Flex 101 - vexorian/dizquetv GitHub Wiki

What is a Program?

A "program" is a piece of media that is scheduled to be played at a fixed time. For example, the schedule will say something like "Play Simpsons season 3 episode 10 at 8:14 on July 10-th". That's a program.

What is Flex?

Flex is a period of time during which the channel has no program scheduled to play. But if there's no program scheduled to play, dizqueTV tries to play other things:

Filler

Filler lists are collections of media that can be randomly played by the channel. To add Filler to a channel, you must first setup the Filler List in the Library lab of dizqueTV UI. After that you can add any number of Filler Lists to the channel, with two configurations:

  • Weight: The random process has to pick videos from one of the filler lists, by adding weight to a list you make it more likely to be picked.
  • Cooldown: Cooldown is a minimum separation of time between playing the same filler list again. So if a list is configured with 30 minutes cooldown, and a video from that list is picked, it means that the channel will NOT pick a video from that list until the 30 minutes pass.

There are also per-video restrictions to what can be played. If a filler video's length is longer than the remaining flex time, it won't be picked. You can also setup a cooldown for the whole channel, so that after playing a video, it will wait sometime before being able to play it again.

Fallback

If there's no filler media to play at a given time, dizqueTV will play the fallback.

  • Image + music: You can use any image and music file as the fallback.
  • Video from library: Or you can pick a video from the plex library.

Unlike filler videos, fallback will always be played, even if the fallback video / audio is longer than the remaining flex time. This means that the video will be cut.

In order to allow timer videos to work as a fallback, the time that will get cut is the one at the beginning of the video. For example, if you had a 15 minutes countdown timer as a fallback, and there are 7 minutes left of Flex time, it will play the last 7 minutes of the video.

Reasons to use flex time.

Padding

The main reason Flex was added as a feature was to allow schedules such as "Play this episode exactly at 8:00, then play this other episode at 8:30". Since most TV show episodes and movies are not exactly 30 minutes-long, the only way to accomplsh this is by adding padding in the form of flex. The channel tools for creating schedules with exact starting times will add flex time automatically to make it work.

Breaks

Even if you don't need the programs in your channel to start at fixed-minute times, a property of the simulated TV experience is that it does not have a pause button. It will continue playing. Even in continuous viewing sessions you might want to have some small breaks so that you can go grab a snack or go to the bathroom or check out your phone. Hence adding some short breaks between programs can be helpful. The "Add Breaks" tool is useful for this, but breaks are also a nice side effect of padding.

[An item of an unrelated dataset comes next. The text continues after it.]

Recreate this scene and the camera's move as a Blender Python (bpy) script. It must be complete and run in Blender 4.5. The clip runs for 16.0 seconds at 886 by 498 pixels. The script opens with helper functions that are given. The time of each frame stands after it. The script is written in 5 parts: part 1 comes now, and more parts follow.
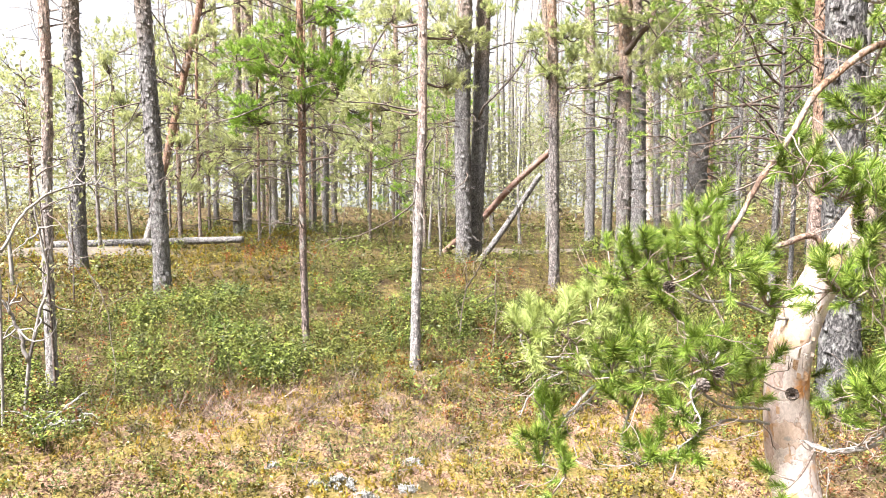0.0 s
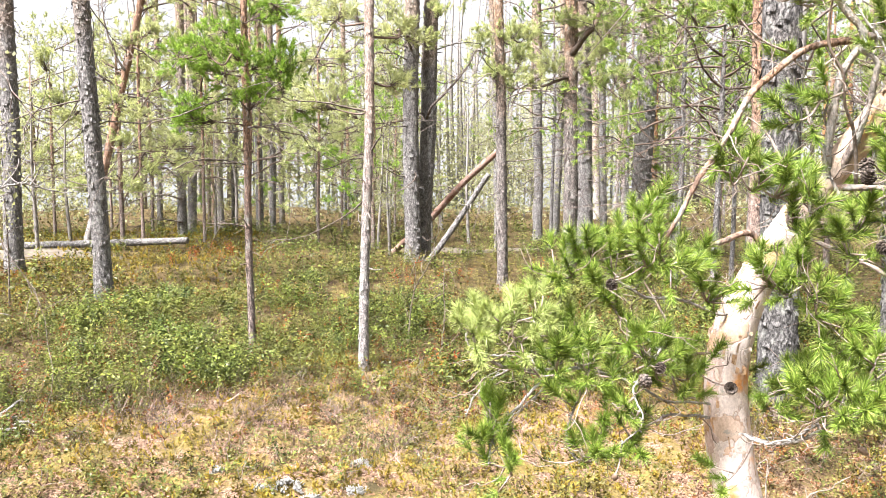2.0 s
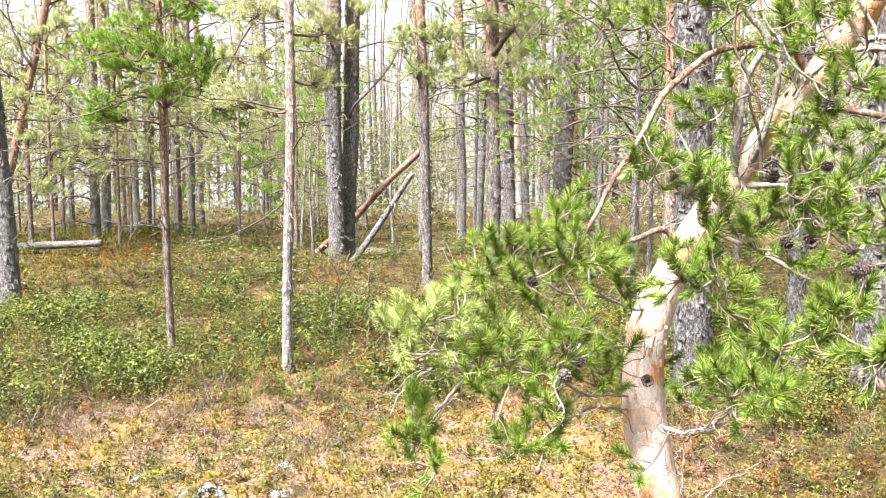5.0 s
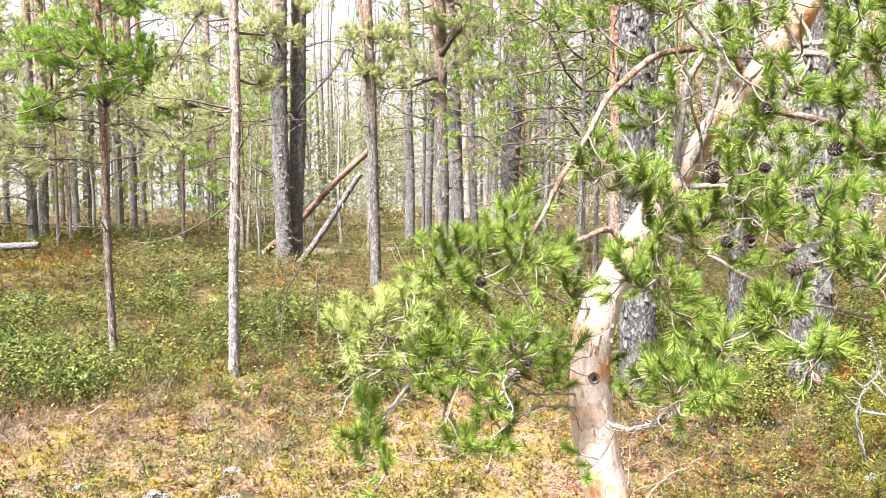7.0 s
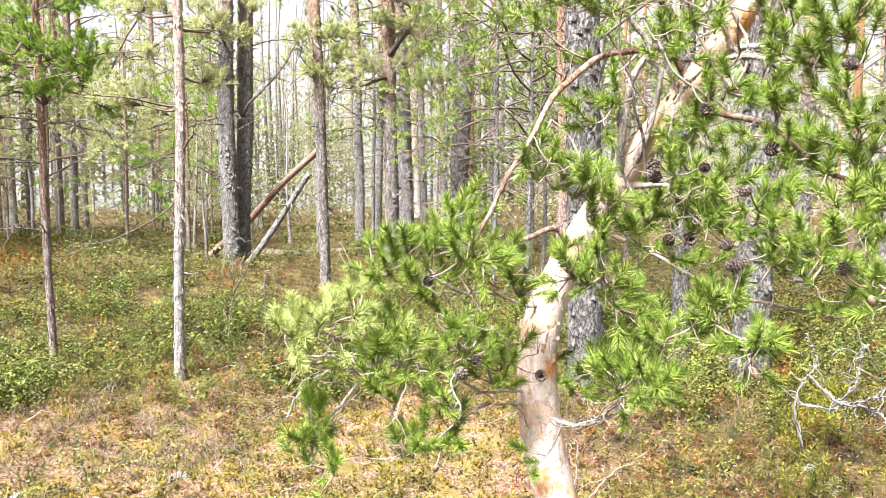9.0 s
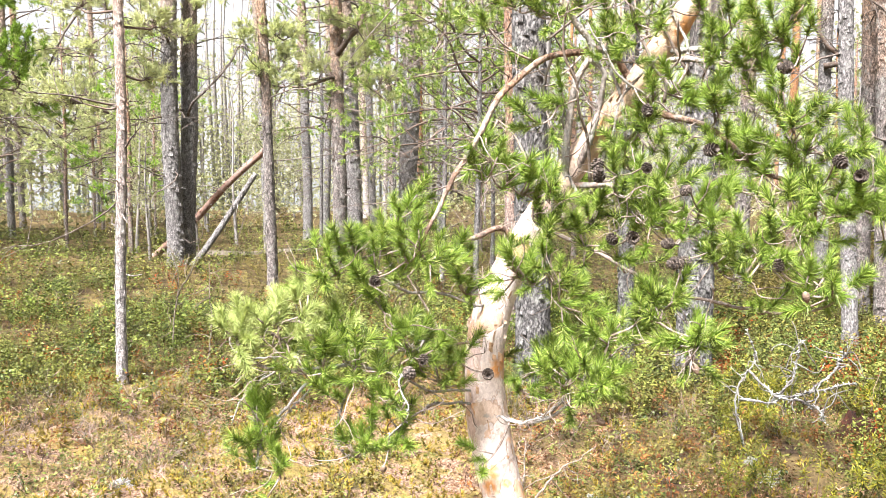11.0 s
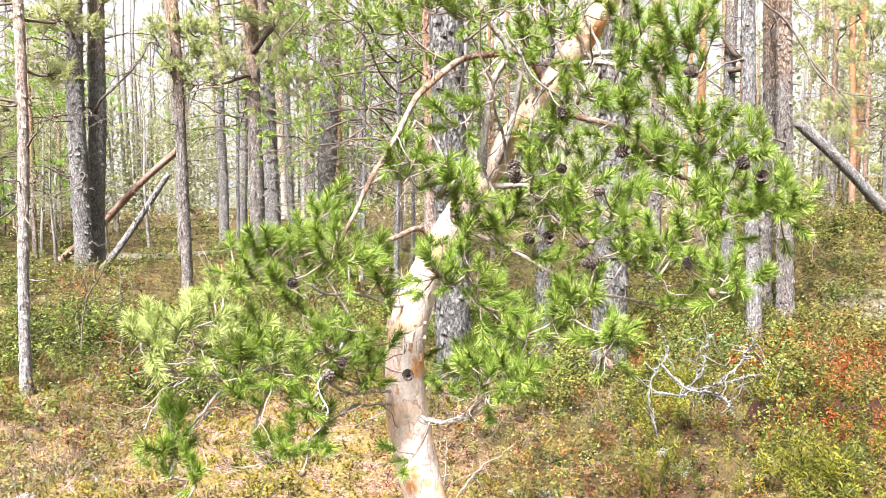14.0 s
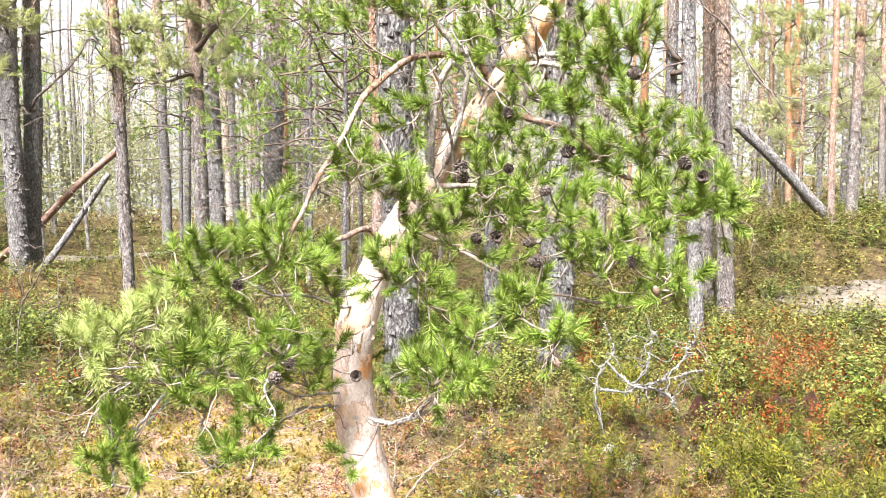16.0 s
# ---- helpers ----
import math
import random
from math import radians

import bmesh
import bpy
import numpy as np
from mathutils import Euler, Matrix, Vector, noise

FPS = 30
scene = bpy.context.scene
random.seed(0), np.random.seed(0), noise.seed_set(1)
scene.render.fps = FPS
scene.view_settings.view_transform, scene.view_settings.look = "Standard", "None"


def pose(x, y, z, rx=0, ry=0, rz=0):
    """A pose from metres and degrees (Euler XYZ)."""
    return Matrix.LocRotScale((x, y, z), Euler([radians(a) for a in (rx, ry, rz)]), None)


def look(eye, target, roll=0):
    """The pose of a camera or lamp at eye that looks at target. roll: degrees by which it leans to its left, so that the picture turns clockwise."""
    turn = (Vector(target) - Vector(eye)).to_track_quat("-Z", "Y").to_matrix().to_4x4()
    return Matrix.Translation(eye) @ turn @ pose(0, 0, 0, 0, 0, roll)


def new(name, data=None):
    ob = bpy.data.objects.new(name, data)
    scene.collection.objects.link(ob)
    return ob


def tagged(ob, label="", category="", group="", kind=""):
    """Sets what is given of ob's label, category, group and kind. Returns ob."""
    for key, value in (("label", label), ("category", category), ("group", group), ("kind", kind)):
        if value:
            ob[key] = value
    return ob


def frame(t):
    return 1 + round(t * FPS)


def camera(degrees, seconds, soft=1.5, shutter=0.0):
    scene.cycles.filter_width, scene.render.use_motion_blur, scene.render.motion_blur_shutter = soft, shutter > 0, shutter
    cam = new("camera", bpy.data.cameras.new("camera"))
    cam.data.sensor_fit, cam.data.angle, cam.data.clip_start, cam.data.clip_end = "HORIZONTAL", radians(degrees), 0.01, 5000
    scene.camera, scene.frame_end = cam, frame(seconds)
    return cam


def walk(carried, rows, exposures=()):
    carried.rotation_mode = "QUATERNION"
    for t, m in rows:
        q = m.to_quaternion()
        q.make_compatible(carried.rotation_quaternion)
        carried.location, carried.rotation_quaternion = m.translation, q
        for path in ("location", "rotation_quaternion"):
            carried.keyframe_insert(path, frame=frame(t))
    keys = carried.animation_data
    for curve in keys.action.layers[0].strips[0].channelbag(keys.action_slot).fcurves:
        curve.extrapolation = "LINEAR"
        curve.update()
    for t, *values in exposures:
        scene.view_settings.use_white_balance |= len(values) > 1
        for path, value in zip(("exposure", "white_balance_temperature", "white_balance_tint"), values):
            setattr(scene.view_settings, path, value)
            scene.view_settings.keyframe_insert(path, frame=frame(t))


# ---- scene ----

Completely random channels / segments

Some channels don't really need to have a predefined schedule. For example if you are making a music channel. So channels whose schedules consist entirely of Flex time are a common use case. See Music Video Channel Recipe for more info.

Preventing lag.

Even if you absolutely do not want any padding or breaks in the programming, I recommend to add at least 10 seconds of padding between programs (and you may show a black screen as fallback during this).

The reason for this is that there is some inevitable latency between plex, dizquetv and the client watching the show. This latency can become an accumulated issue.

Imagine if there was a slight latency of 3 seconds. It means that the first program you play will start playing in your client 3 late. There is a protection in dizquetv so that you don't miss the first few seconds of a program just because the client requested it slightly late. So this means that if the client requests a program 3 seconds late, dizquetv will play from the beginning. But there might be some latency on top of this delay, so this means that this program will play 6 seconds late. The next program might play 9 seconds late and so and so until the accumulaed delay might get as large as 30 seconds. When this happens, dizqueTV will stop trying to play the show from the beginning and it would instead cut the first 30 seconds of the program.

Flex time works different than scheduled programs, if you have 15 secons of flex time scheduled, and you are 3 seconds late, dizqueTV will consider it as a 12 seconds late gap and continue as normal. Even if the accumulated delay is as large as 13 seconds, then it will only play 2 seconds of flex time and then continue as normal. Thus flex time allows dizqueTV to dampen the effects of accumulated delays.

It's fun

But the greatest reason to use Flex time is that it can actually enrich the fake TV experience! Unlike padding in real life TV, you don't have to add commercials to these periods. What people tend to do use add music videos and short clips to this. You'll find that the selection of filler / fallback to play in a channel's flex time can really give the channel a life and identity of its own. This is specially fun when you are trying to emulate classic TV channels. If you add the video clips that used to play in those channels, they will really look the part.